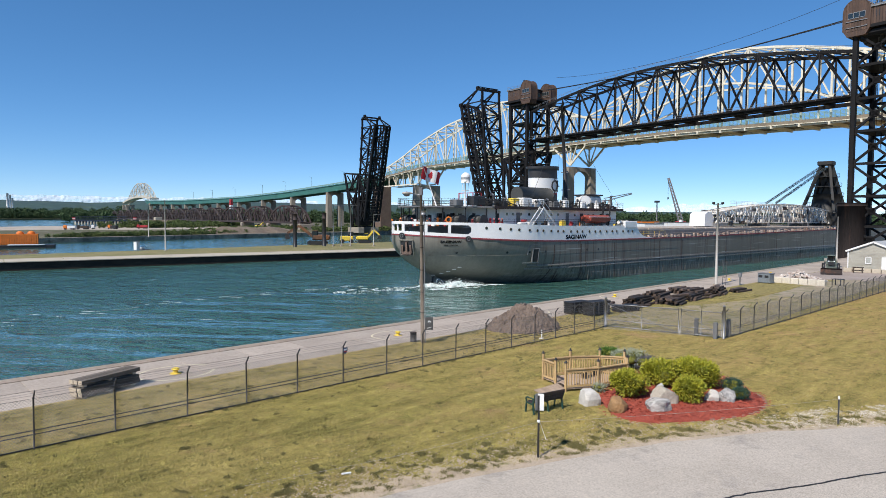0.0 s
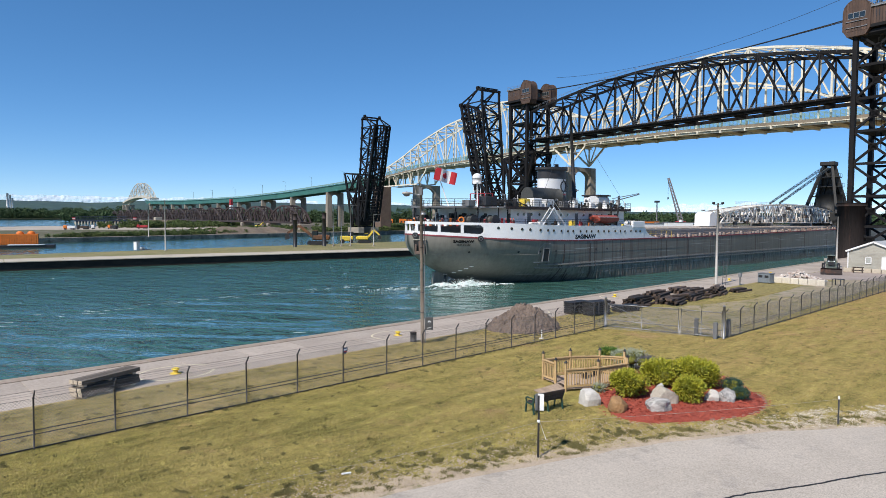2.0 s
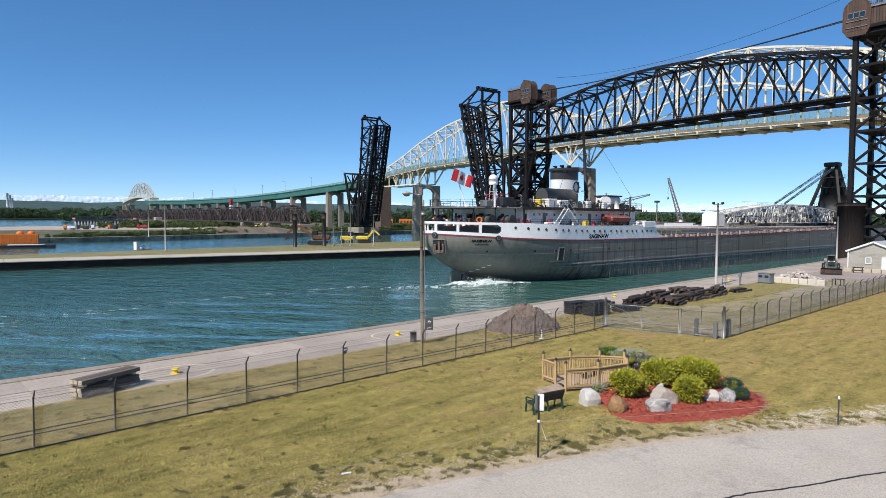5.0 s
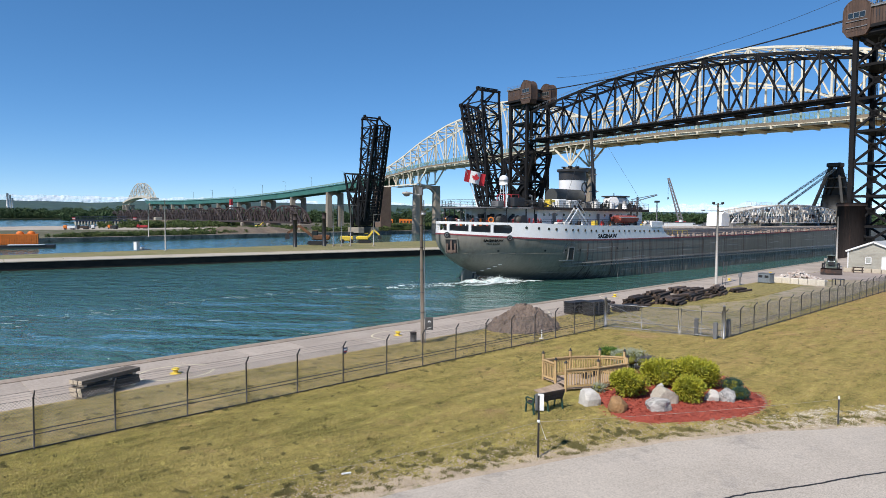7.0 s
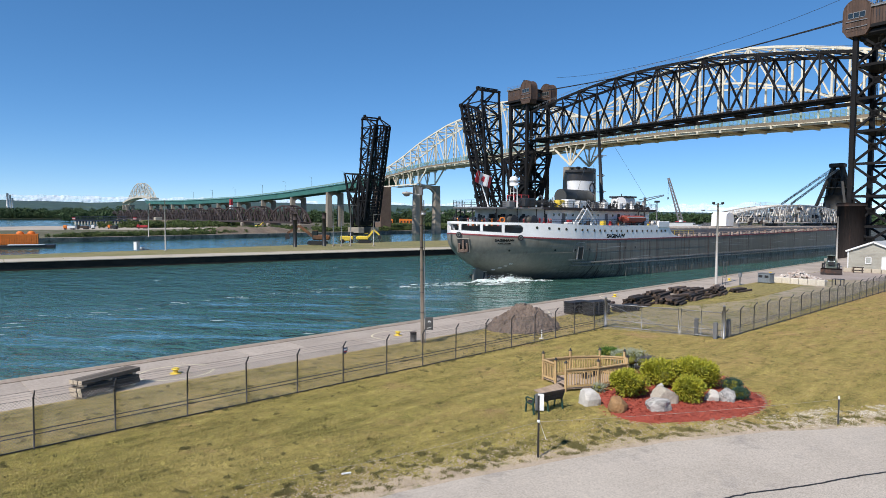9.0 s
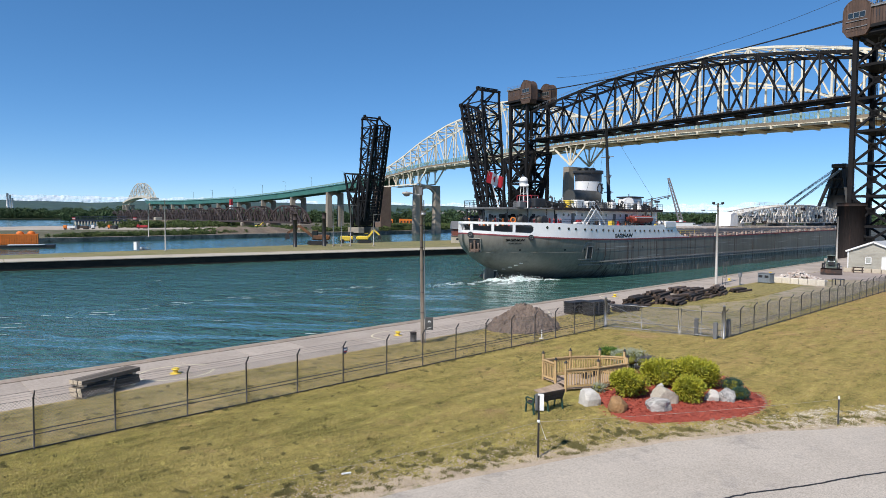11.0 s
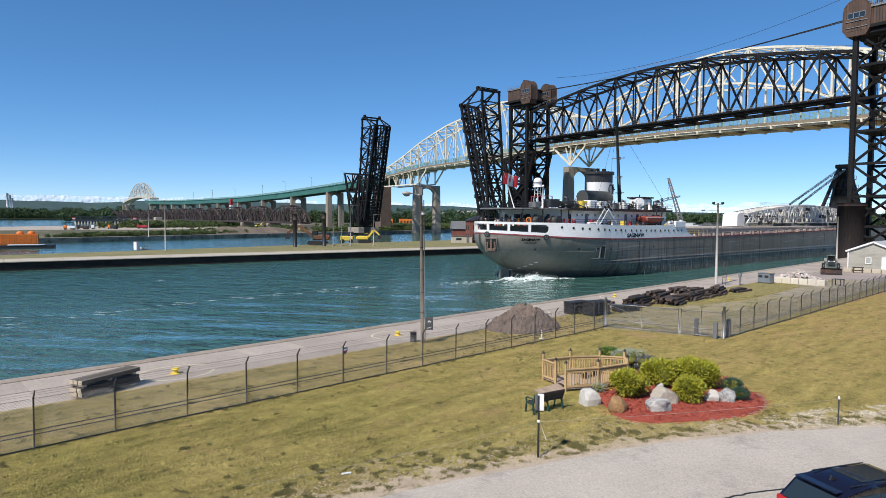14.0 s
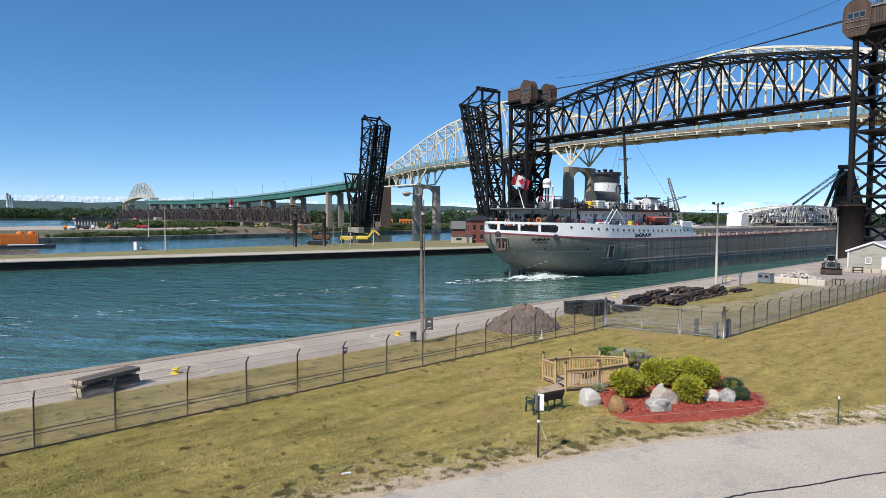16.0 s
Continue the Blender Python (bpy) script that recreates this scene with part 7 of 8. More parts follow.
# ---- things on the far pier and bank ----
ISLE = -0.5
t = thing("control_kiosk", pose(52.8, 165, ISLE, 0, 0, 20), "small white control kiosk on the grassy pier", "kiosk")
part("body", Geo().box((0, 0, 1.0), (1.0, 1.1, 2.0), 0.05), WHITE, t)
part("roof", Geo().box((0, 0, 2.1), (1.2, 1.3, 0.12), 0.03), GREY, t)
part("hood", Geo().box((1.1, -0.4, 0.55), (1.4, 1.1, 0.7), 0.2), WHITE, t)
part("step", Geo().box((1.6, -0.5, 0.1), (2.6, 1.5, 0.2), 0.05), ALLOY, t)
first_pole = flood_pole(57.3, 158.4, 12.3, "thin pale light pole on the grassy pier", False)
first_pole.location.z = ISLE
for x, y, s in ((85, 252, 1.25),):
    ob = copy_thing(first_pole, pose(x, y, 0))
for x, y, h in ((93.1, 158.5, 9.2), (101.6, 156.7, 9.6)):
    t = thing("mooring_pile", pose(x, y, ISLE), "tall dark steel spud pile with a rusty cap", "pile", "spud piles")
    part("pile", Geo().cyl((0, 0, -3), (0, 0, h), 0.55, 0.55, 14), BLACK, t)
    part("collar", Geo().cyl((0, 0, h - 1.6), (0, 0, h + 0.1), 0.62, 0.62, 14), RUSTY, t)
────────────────
_Stated task_
Search the listing for the string "with". Copy each line where it turns up.

_Output of the exercise_
Continue the Blender Python (bpy) script that recreates this scene with part 7 of 8. More parts follow.
    t = thing("mooring_pile", pose(x, y, ISLE), "tall dark steel spud pile with a rusty cap", "pile", "spud piles")